Stretching Supreme Court jurisdiction like this may seem like a minor violation of the Constitution, but as Thomas Jefferson wrote in his 1791 Opinion on the Constitutionality of a National Bank, there is no such thing as a minor usurpation of power.

“To take a single step beyond the boundaries thus specifically drawn around the powers of Congress is to take possession of a boundless field of power, no longer susceptible of any definition.”

Expanding federal court jurisdiction was certainly at least a single step beyond the power of Congress.

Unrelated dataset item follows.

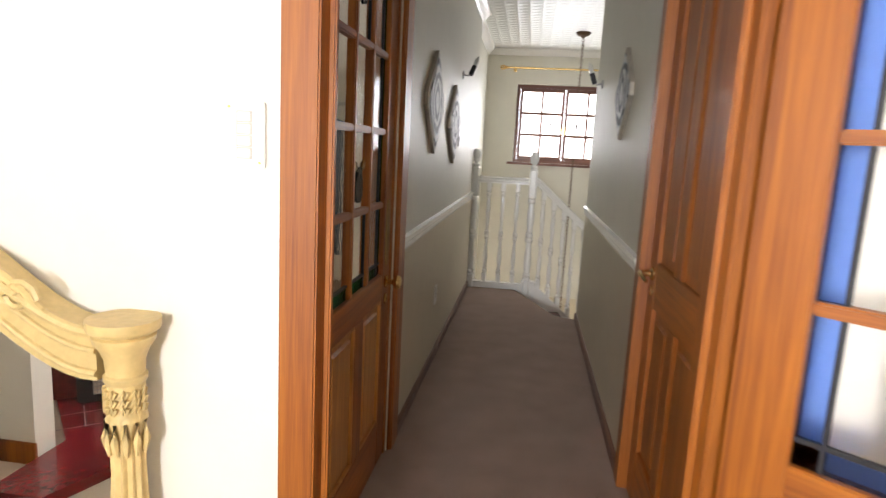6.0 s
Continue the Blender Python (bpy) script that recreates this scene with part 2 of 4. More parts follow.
def tube(bm, pts, r, seg=8, close=False):
    """A round bar along points."""
    pts = [Vector(p) for p in pts]
    rings, n = [], len(pts)
    for i, p in enumerate(pts):
        t = (pts[(i + 1) % n] - pts[i - 1]) if close else (pts[min(i + 1, n - 1)] - pts[max(i - 1, 0)])
        q = t.to_track_quat("Z", "Y")
        rr = r[i] if isinstance(r, (list, tuple)) else r
        rings.append([bm.verts.new(p + q @ Vector((rr * math.cos(2 * math.pi * k / seg), rr * math.sin(2 * math.pi * k / seg), 0))) for k in range(seg)])
    for i in range(n if close else n - 1):
        lo, hi = rings[i], rings[(i + 1) % n]
        for k in range(seg):
            bm.faces.new((lo[k], lo[(k + 1) % seg], hi[(k + 1) % seg], hi[k]))
    if not close:
        bm.faces.new(rings[0][::-1]), bm.faces.new(rings[-1])
    return bm


def moulding(bm, section, a, b, up=(0, 0, 1)):
    """A section of (out, up) pairs drawn from a to b; out is to the left of the way from a to b."""
    a, b = Vector(a), Vector(b)
    t = (b - a).normalized()
    side = Vector(up).cross(t).normalized()
    u = t.cross(side)
    ends = [[bm.verts.new(p + side * s[0] + u * s[1]) for s in section] for p in (a, b)]
    for i in range(len(section)):
        j = (i + 1) % len(section)
        bm.faces.new((ends[0][i], ends[0][j], ends[1][j], ends[1][i]))
    bm.faces.new(ends[0][::-1]), bm.faces.new(ends[1])
    return bm


def smooth(me, angle=40):
    for f in me.polygons:
        f.use_smooth = True
    me.set_sharp_from_angle(angle=radians(angle))


def part(name, bm, mat, parent=None, label="", soft=True):
    """Links a bmesh as one mesh object, under parent where given."""
    me = bpy.data.meshes.new(name)
    bmesh.ops.recalc_face_normals(bm, faces=bm.faces[:])
    bm.to_mesh(me)
    bm.free()
    if soft:
        smooth(me)
    me.materials.append(mat)
    ob = new(name, me)
    if parent:
        ob.parent = parent
    if label:
        ob["label"] = label
    return ob


def thing(name, label, category, place=(0, 0, 0), turn=0.0, group="", kind=""):
    e = new(name)
    e.matrix_world = pose(*place, 0, 0, turn)
    e.empty_display_size = 0.1
    return tagged(e, label, category, group, kind)


def setting(name, bm, mat, label="", category="", soft=False):
    return tagged(part(name, bm, mat, None, "", soft), label, category, "", "structure")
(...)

And we see the consequences today.

The expansion of Court power in 1789 was the first step in eroding state sovereignty. Today, the Supreme Court has in many ways become the most powerful branch of the federal government, acting as a 9-person super legislature dictating policy across the U.S.

That’s exactly what Sen. Maclay predicted would happen.

“I opposed this bill from the beginning. It certainly is a vile law system, calculated for expense and with a design to draw by degrees all law business into the Federal courts.”

This underscores the importance of stopping government overreach at the very beginning.

As John Adams wrote, “obsta principiis.” This is a Latin phrase meaning withstand beginnings, or resist the first approaches or encroachments. Colloquially, today we would say, “nip it in the bud. That’s exactly the phraseology Adams used.

“Nip the shoots of arbitrary power in the bud, is the only maxim which can ever preserve the liberties of any people.”